▶ _Exercise objective_: Drop the images; return everything else in the listing below exactly.
--- BEGIN Source excerpt ---
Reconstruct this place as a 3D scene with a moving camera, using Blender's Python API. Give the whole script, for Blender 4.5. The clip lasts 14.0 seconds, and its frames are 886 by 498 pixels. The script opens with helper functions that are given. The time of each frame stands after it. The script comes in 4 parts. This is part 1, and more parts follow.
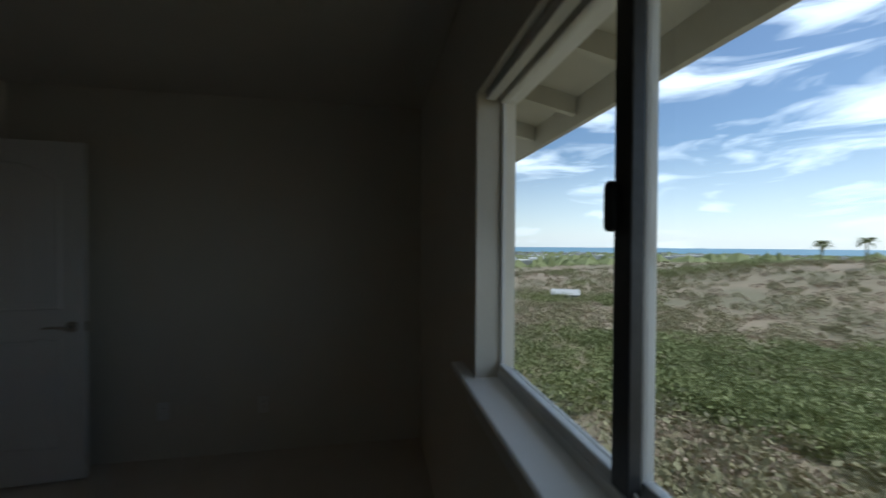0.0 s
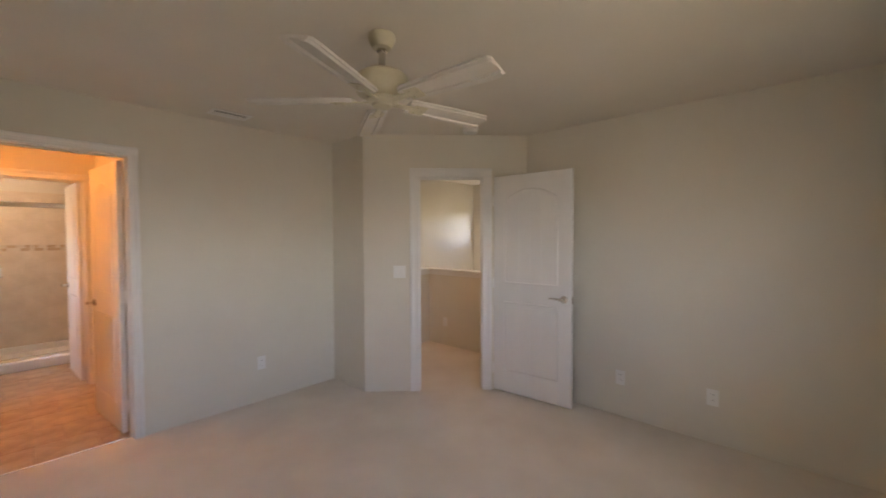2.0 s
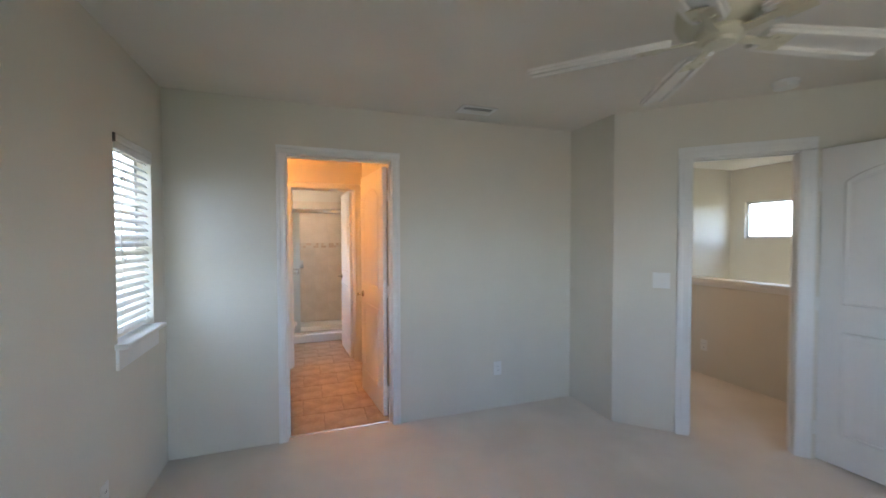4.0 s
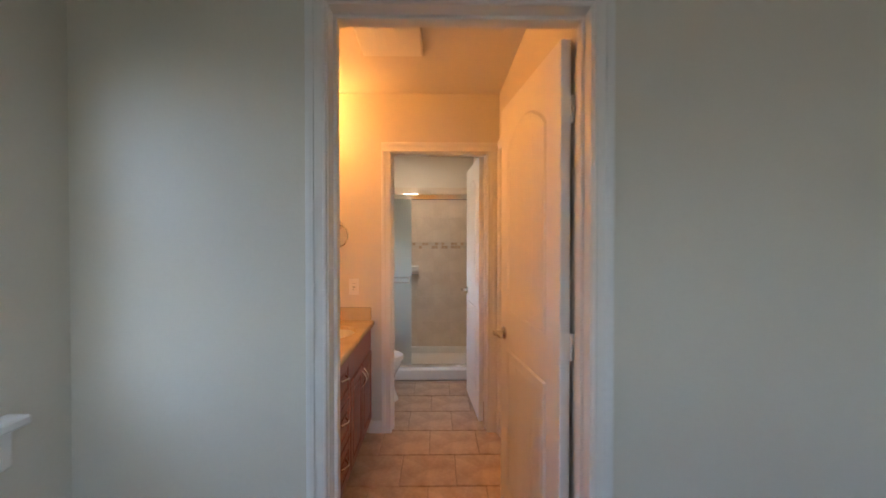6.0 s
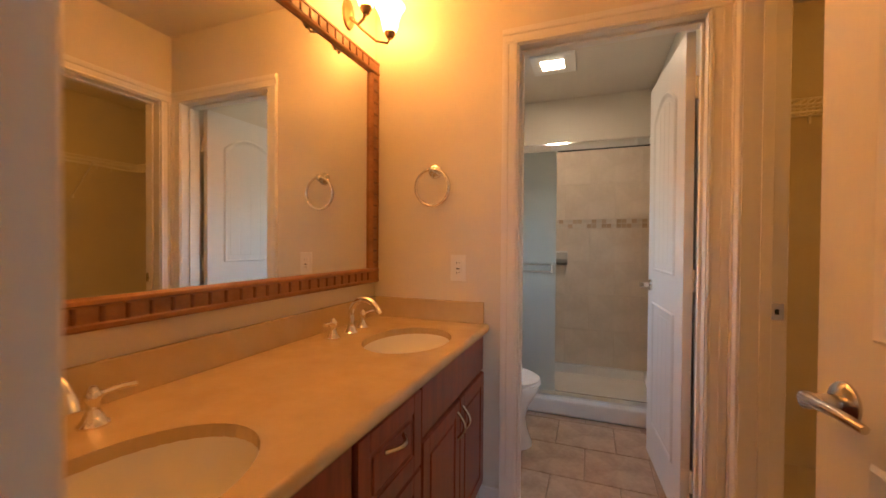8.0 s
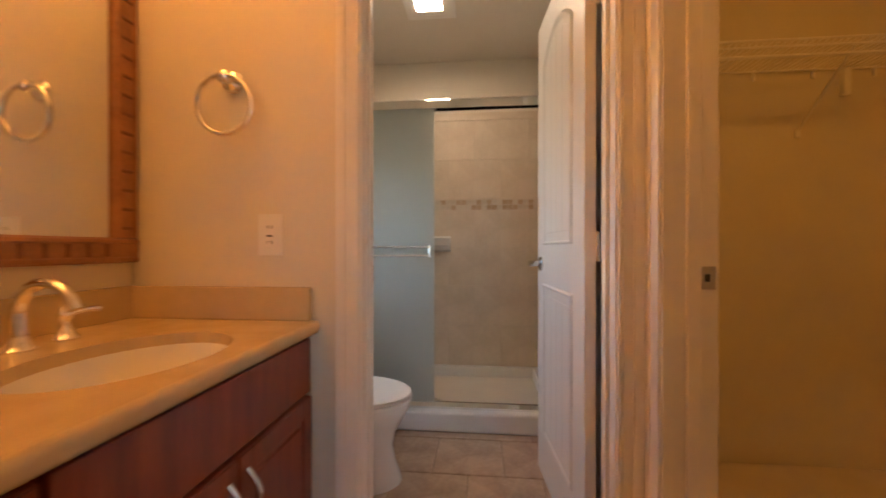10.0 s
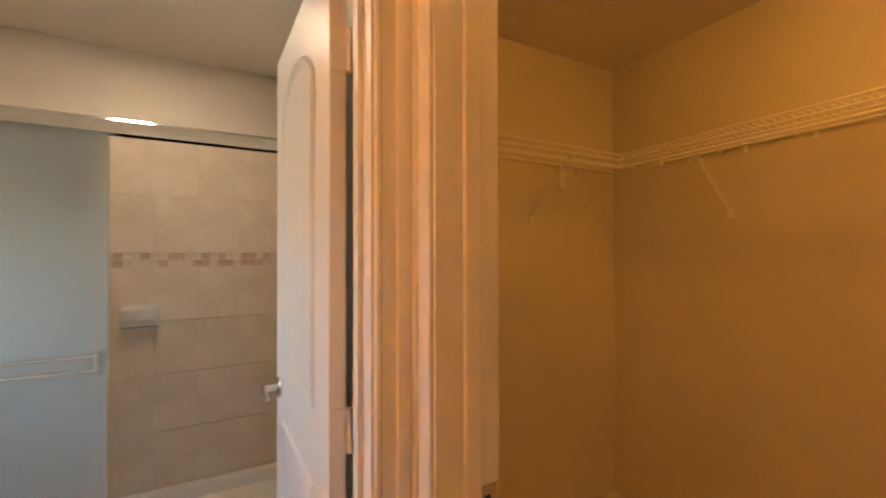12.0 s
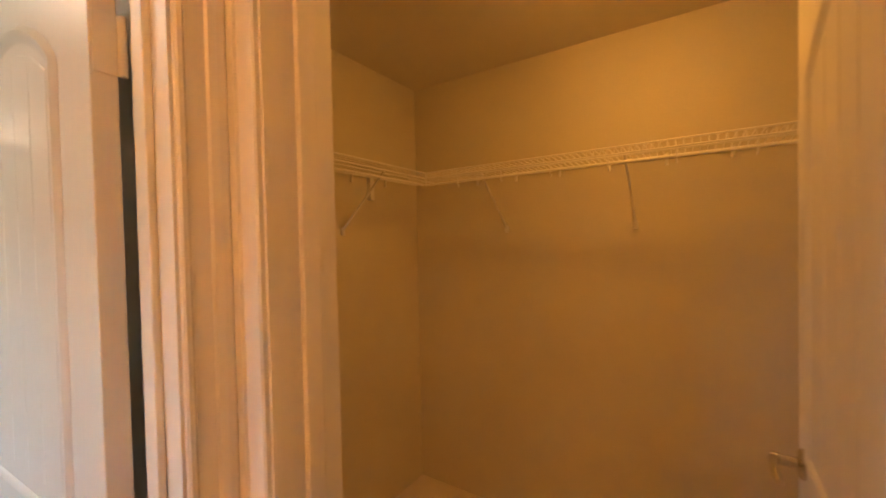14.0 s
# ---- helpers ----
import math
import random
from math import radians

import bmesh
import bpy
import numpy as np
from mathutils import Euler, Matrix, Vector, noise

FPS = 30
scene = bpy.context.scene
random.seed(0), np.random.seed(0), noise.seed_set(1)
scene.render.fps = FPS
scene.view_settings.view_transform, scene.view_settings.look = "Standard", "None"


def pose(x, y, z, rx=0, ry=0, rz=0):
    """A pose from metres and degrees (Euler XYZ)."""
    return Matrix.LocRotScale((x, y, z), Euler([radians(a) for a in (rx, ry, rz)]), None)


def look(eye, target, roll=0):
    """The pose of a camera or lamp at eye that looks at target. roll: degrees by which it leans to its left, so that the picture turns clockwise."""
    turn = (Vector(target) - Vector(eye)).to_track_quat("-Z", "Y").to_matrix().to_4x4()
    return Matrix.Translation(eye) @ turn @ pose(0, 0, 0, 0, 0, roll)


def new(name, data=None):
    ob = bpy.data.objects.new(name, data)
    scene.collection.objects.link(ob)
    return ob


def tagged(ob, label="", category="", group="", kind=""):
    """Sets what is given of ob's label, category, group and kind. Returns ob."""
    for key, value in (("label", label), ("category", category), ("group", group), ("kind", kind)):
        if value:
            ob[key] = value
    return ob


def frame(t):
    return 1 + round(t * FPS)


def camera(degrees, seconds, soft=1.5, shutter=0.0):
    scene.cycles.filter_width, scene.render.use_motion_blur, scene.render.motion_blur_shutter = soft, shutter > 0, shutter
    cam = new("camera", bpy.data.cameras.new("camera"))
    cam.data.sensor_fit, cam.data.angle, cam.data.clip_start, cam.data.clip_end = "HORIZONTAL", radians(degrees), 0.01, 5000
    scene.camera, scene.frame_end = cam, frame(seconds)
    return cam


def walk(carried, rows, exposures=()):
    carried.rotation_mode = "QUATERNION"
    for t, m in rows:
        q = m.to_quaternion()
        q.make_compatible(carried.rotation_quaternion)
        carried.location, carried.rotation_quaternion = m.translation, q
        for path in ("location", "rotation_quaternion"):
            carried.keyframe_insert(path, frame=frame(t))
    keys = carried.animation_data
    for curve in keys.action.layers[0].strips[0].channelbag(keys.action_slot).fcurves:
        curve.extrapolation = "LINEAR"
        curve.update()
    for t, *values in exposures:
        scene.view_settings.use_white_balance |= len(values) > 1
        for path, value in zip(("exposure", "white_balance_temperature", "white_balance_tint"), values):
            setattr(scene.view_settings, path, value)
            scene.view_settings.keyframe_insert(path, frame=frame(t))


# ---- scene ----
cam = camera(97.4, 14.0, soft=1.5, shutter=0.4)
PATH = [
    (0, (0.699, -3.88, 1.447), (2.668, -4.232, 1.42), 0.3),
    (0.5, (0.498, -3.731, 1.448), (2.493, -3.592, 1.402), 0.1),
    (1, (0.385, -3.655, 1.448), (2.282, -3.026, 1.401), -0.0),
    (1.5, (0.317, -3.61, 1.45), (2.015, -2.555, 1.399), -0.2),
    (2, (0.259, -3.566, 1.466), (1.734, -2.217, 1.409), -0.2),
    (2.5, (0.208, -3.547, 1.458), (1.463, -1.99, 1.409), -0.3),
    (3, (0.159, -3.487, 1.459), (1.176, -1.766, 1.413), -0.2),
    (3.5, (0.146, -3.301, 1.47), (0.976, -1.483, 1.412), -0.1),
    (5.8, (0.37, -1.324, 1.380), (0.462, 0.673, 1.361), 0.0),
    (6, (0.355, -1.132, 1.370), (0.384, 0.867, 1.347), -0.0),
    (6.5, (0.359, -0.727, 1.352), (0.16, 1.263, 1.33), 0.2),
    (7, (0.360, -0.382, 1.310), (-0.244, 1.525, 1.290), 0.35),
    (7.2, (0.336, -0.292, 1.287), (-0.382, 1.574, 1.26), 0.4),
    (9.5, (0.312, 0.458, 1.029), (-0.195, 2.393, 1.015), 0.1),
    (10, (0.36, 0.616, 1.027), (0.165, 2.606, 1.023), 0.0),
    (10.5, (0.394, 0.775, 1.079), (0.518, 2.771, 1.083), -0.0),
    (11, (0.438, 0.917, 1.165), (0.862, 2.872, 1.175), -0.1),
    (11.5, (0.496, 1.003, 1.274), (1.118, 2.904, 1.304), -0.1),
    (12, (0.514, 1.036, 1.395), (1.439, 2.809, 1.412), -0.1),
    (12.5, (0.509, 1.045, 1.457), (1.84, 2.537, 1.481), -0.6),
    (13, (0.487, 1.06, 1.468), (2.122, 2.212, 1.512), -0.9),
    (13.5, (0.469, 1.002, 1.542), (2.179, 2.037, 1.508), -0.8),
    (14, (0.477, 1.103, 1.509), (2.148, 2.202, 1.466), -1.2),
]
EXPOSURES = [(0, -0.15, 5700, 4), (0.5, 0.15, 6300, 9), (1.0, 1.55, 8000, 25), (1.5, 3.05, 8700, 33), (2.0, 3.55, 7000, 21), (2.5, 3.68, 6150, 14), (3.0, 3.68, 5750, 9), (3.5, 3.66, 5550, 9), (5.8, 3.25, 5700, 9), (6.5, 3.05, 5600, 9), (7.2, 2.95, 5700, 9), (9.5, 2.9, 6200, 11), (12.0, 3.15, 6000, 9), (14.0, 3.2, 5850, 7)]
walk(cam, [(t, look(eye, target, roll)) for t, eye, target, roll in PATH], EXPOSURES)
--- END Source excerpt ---
▶ _Exercise answer_:
Reconstruct this place as a 3D scene with a moving camera, using Blender's Python API. Give the whole script, for Blender 4.5. The clip lasts 14.0 seconds, and its frames are 886 by 498 pixels. The script opens with helper functions that are given. The time of each frame stands after it. The script comes in 4 parts. This is part 1, and more parts follow.
0.0 s
2.0 s
4.0 s
6.0 s
8.0 s
10.0 s
12.0 s
14.0 s
# ---- helpers ----
import math
import random
from math import radians

import bmesh
import bpy
import numpy as np
from mathutils import Euler, Matrix, Vector, noise

FPS = 30
scene = bpy.context.scene
random.seed(0), np.random.seed(0), noise.seed_set(1)
scene.render.fps = FPS
scene.view_settings.view_transform, scene.view_settings.look = "Standard", "None"


def pose(x, y, z, rx=0, ry=0, rz=0):
    """A pose from metres and degrees (Euler XYZ)."""
    return Matrix.LocRotScale((x, y, z), Euler([radians(a) for a in (rx, ry, rz)]), None)


def look(eye, target, roll=0):
    """The pose of a camera or lamp at eye that looks at target. roll: degrees by which it leans to its left, so that the picture turns clockwise."""
    turn = (Vector(target) - Vector(eye)).to_track_quat("-Z", "Y").to_matrix().to_4x4()
    return Matrix.Translation(eye) @ turn @ pose(0, 0, 0, 0, 0, roll)


def new(name, data=None):
    ob = bpy.data.objects.new(name, data)
    scene.collection.objects.link(ob)
    return ob


def tagged(ob, label="", category="", group="", kind=""):
    """Sets what is given of ob's label, category, group and kind. Returns ob."""
    for key, value in (("label", label), ("category", category), ("group", group), ("kind", kind)):
        if value:
            ob[key] = value
    return ob


def frame(t):
    return 1 + round(t * FPS)


def camera(degrees, seconds, soft=1.5, shutter=0.0):
    scene.cycles.filter_width, scene.render.use_motion_blur, scene.render.motion_blur_shutter = soft, shutter > 0, shutter
    cam = new("camera", bpy.data.cameras.new("camera"))
    cam.data.sensor_fit, cam.data.angle, cam.data.clip_start, cam.data.clip_end = "HORIZONTAL", radians(degrees), 0.01, 5000
    scene.camera, scene.frame_end = cam, frame(seconds)
    return cam


def walk(carried, rows, exposures=()):
    carried.rotation_mode = "QUATERNION"
    for t, m in rows:
        q = m.to_quaternion()
        q.make_compatible(carried.rotation_quaternion)
        carried.location, carried.rotation_quaternion = m.translation, q
        for path in ("location", "rotation_quaternion"):
            carried.keyframe_insert(path, frame=frame(t))
    keys = carried.animation_data
    for curve in keys.action.layers[0].strips[0].channelbag(keys.action_slot).fcurves:
        curve.extrapolation = "LINEAR"
        curve.update()
    for t, *values in exposures:
        scene.view_settings.use_white_balance |= len(values) > 1
        for path, value in zip(("exposure", "white_balance_temperature", "white_balance_tint"), values):
            setattr(scene.view_settings, path, value)
            scene.view_settings.keyframe_insert(path, frame=frame(t))


# ---- scene ----
cam = camera(97.4, 14.0, soft=1.5, shutter=0.4)
PATH = [
    (0, (0.699, -3.88, 1.447), (2.668, -4.232, 1.42), 0.3),
    (0.5, (0.498, -3.731, 1.448), (2.493, -3.592, 1.402), 0.1),
    (1, (0.385, -3.655, 1.448), (2.282, -3.026, 1.401), -0.0),
    (1.5, (0.317, -3.61, 1.45), (2.015, -2.555, 1.399), -0.2),
    (2, (0.259, -3.566, 1.466), (1.734, -2.217, 1.409), -0.2),
    (2.5, (0.208, -3.547, 1.458), (1.463, -1.99, 1.409), -0.3),
    (3, (0.159, -3.487, 1.459), (1.176, -1.766, 1.413), -0.2),
    (3.5, (0.146, -3.301, 1.47), (0.976, -1.483, 1.412), -0.1),
    (5.8, (0.37, -1.324, 1.380), (0.462, 0.673, 1.361), 0.0),
    (6, (0.355, -1.132, 1.370), (0.384, 0.867, 1.347), -0.0),
    (6.5, (0.359, -0.727, 1.352), (0.16, 1.263, 1.33), 0.2),
    (7, (0.360, -0.382, 1.310), (-0.244, 1.525, 1.290), 0.35),
    (7.2, (0.336, -0.292, 1.287), (-0.382, 1.574, 1.26), 0.4),
    (9.5, (0.312, 0.458, 1.029), (-0.195, 2.393, 1.015), 0.1),
    (10, (0.36, 0.616, 1.027), (0.165, 2.606, 1.023), 0.0),
    (10.5, (0.394, 0.775, 1.079), (0.518, 2.771, 1.083), -0.0),
    (11, (0.438, 0.917, 1.165), (0.862, 2.872, 1.175), -0.1),
    (11.5, (0.496, 1.003, 1.274), (1.118, 2.904, 1.304), -0.1),
    (12, (0.514, 1.036, 1.395), (1.439, 2.809, 1.412), -0.1),
    (12.5, (0.509, 1.045, 1.457), (1.84, 2.537, 1.481), -0.6),
    (13, (0.487, 1.06, 1.468), (2.122, 2.212, 1.512), -0.9),
    (13.5, (0.469, 1.002, 1.542), (2.179, 2.037, 1.508), -0.8),
    (14, (0.477, 1.103, 1.509), (2.148, 2.202, 1.466), -1.2),
]
EXPOSURES = [(0, -0.15, 5700, 4), (0.5, 0.15, 6300, 9), (1.0, 1.55, 8000, 25), (1.5, 3.05, 8700, 33), (2.0, 3.55, 7000, 21), (2.5, 3.68, 6150, 14), (3.0, 3.68, 5750, 9), (3.5, 3.66, 5550, 9), (5.8, 3.25, 5700, 9), (6.5, 3.05, 5600, 9), (7.2, 2.95, 5700, 9), (9.5, 2.9, 6200, 11), (12.0, 3.15, 6000, 9), (14.0, 3.2, 5850, 7)]
walk(cam, [(t, look(eye, target, roll)) for t, eye, target, roll in PATH], EXPOSURES)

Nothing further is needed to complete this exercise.